REQUIREMENTS
Write out the material exactly. Do not include the pictures.

########################################

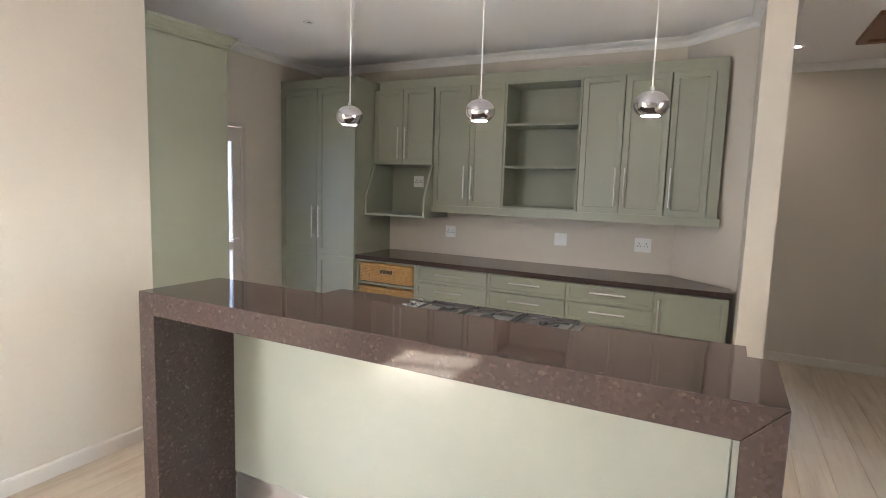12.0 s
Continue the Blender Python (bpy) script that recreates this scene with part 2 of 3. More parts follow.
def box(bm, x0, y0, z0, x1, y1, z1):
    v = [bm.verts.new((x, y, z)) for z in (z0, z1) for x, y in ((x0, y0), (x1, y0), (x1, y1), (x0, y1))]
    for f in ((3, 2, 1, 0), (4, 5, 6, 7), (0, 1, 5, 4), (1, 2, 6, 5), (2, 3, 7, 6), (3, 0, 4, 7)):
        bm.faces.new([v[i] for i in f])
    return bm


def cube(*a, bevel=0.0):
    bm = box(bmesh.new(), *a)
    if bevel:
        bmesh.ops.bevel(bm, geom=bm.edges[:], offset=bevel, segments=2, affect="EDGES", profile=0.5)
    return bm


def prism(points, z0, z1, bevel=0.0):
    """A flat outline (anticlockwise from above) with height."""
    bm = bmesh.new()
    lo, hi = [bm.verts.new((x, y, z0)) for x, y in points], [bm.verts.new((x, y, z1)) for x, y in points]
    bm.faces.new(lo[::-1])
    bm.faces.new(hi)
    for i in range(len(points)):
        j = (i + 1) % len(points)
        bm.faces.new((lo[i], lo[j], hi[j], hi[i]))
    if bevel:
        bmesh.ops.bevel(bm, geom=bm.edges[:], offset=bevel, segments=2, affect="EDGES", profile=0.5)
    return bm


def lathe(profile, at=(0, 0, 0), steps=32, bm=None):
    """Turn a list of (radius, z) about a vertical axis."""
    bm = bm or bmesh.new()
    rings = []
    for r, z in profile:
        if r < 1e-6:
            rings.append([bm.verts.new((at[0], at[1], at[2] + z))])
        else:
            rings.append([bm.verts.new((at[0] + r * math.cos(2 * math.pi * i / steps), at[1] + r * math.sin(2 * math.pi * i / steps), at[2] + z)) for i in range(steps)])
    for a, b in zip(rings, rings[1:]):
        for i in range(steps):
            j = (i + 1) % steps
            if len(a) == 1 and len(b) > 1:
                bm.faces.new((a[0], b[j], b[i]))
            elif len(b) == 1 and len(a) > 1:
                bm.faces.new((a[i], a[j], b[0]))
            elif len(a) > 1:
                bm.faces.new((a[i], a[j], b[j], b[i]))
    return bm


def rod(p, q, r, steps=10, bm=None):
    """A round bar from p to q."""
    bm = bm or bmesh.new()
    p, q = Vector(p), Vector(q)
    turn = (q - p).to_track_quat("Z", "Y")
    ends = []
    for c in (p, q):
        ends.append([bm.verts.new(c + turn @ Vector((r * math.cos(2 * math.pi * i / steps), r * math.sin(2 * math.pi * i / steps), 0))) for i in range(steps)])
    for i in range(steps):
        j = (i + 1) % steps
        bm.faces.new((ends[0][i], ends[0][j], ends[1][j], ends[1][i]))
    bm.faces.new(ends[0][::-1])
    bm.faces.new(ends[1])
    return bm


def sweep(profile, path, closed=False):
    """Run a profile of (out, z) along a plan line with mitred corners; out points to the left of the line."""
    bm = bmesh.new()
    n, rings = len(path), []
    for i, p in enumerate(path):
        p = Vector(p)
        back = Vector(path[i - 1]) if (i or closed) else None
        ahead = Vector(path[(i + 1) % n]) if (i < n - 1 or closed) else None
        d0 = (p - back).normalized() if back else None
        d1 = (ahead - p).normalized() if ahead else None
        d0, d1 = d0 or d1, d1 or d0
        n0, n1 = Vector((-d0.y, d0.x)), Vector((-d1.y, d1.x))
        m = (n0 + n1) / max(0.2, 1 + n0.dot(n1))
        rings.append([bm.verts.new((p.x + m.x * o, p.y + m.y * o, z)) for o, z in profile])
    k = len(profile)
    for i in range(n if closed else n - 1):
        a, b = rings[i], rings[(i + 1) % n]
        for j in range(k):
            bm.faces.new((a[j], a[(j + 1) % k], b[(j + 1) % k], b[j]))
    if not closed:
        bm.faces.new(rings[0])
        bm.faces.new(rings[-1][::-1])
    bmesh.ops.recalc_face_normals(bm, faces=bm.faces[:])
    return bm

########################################

PROBLEM SOLUTION
12.0 s
Continue the Blender Python (bpy) script that recreates this scene with part 2 of 3. More parts follow.
def box(bm, x0, y0, z0, x1, y1, z1):
    v = [bm.verts.new((x, y, z)) for z in (z0, z1) for x, y in ((x0, y0), (x1, y0), (x1, y1), (x0, y1))]
    for f in ((3, 2, 1, 0), (4, 5, 6, 7), (0, 1, 5, 4), (1, 2, 6, 5), (2, 3, 7, 6), (3, 0, 4, 7)):
        bm.faces.new([v[i] for i in f])
    return bm


def cube(*a, bevel=0.0):
    bm = box(bmesh.new(), *a)
    if bevel:
        bmesh.ops.bevel(bm, geom=bm.edges[:], offset=bevel, segments=2, affect="EDGES", profile=0.5)
    return bm


def prism(points, z0, z1, bevel=0.0):
    """A flat outline (anticlockwise from above) with height."""
    bm = bmesh.new()
    lo, hi = [bm.verts.new((x, y, z0)) for x, y in points], [bm.verts.new((x, y, z1)) for x, y in points]
    bm.faces.new(lo[::-1])
    bm.faces.new(hi)
    for i in range(len(points)):
        j = (i + 1) % len(points)
        bm.faces.new((lo[i], lo[j], hi[j], hi[i]))
    if bevel:
        bmesh.ops.bevel(bm, geom=bm.edges[:], offset=bevel, segments=2, affect="EDGES", profile=0.5)
    return bm


def lathe(profile, at=(0, 0, 0), steps=32, bm=None):
    """Turn a list of (radius, z) about a vertical axis."""
    bm = bm or bmesh.new()
    rings = []
    for r, z in profile:
        if r < 1e-6:
            rings.append([bm.verts.new((at[0], at[1], at[2] + z))])
        else:
            rings.append([bm.verts.new((at[0] + r * math.cos(2 * math.pi * i / steps), at[1] + r * math.sin(2 * math.pi * i / steps), at[2] + z)) for i in range(steps)])
    for a, b in zip(rings, rings[1:]):
        for i in range(steps):
            j = (i + 1) % steps
            if len(a) == 1 and len(b) > 1:
                bm.faces.new((a[0], b[j], b[i]))
            elif len(b) == 1 and len(a) > 1:
                bm.faces.new((a[i], a[j], b[0]))
            elif len(a) > 1:
                bm.faces.new((a[i], a[j], b[j], b[i]))
    return bm


def rod(p, q, r, steps=10, bm=None):
    """A round bar from p to q."""
    bm = bm or bmesh.new()
    p, q = Vector(p), Vector(q)
    turn = (q - p).to_track_quat("Z", "Y")
    ends = []
    for c in (p, q):
        ends.append([bm.verts.new(c + turn @ Vector((r * math.cos(2 * math.pi * i / steps), r * math.sin(2 * math.pi * i / steps), 0))) for i in range(steps)])
    for i in range(steps):
        j = (i + 1) % steps
        bm.faces.new((ends[0][i], ends[0][j], ends[1][j], ends[1][i]))
    bm.faces.new(ends[0][::-1])
    bm.faces.new(ends[1])
    return bm


def sweep(profile, path, closed=False):
    """Run a profile of (out, z) along a plan line with mitred corners; out points to the left of the line."""
    bm = bmesh.new()
    n, rings = len(path), []
    for i, p in enumerate(path):
        p = Vector(p)
        back = Vector(path[i - 1]) if (i or closed) else None
        ahead = Vector(path[(i + 1) % n]) if (i < n - 1 or closed) else None
        d0 = (p - back).normalized() if back else None
        d1 = (ahead - p).normalized() if ahead else None
        d0, d1 = d0 or d1, d1 or d0
        n0, n1 = Vector((-d0.y, d0.x)), Vector((-d1.y, d1.x))
        m = (n0 + n1) / max(0.2, 1 + n0.dot(n1))
        rings.append([bm.verts.new((p.x + m.x * o, p.y + m.y * o, z)) for o, z in profile])
    k = len(profile)
    for i in range(n if closed else n - 1):
        a, b = rings[i], rings[(i + 1) % n]
        for j in range(k):
            bm.faces.new((a[j], a[(j + 1) % k], b[(j + 1) % k], b[j]))
    if not closed:
        bm.faces.new(rings[0])
        bm.faces.new(rings[-1][::-1])
    bmesh.ops.recalc_face_normals(bm, faces=bm.faces[:])
    return bm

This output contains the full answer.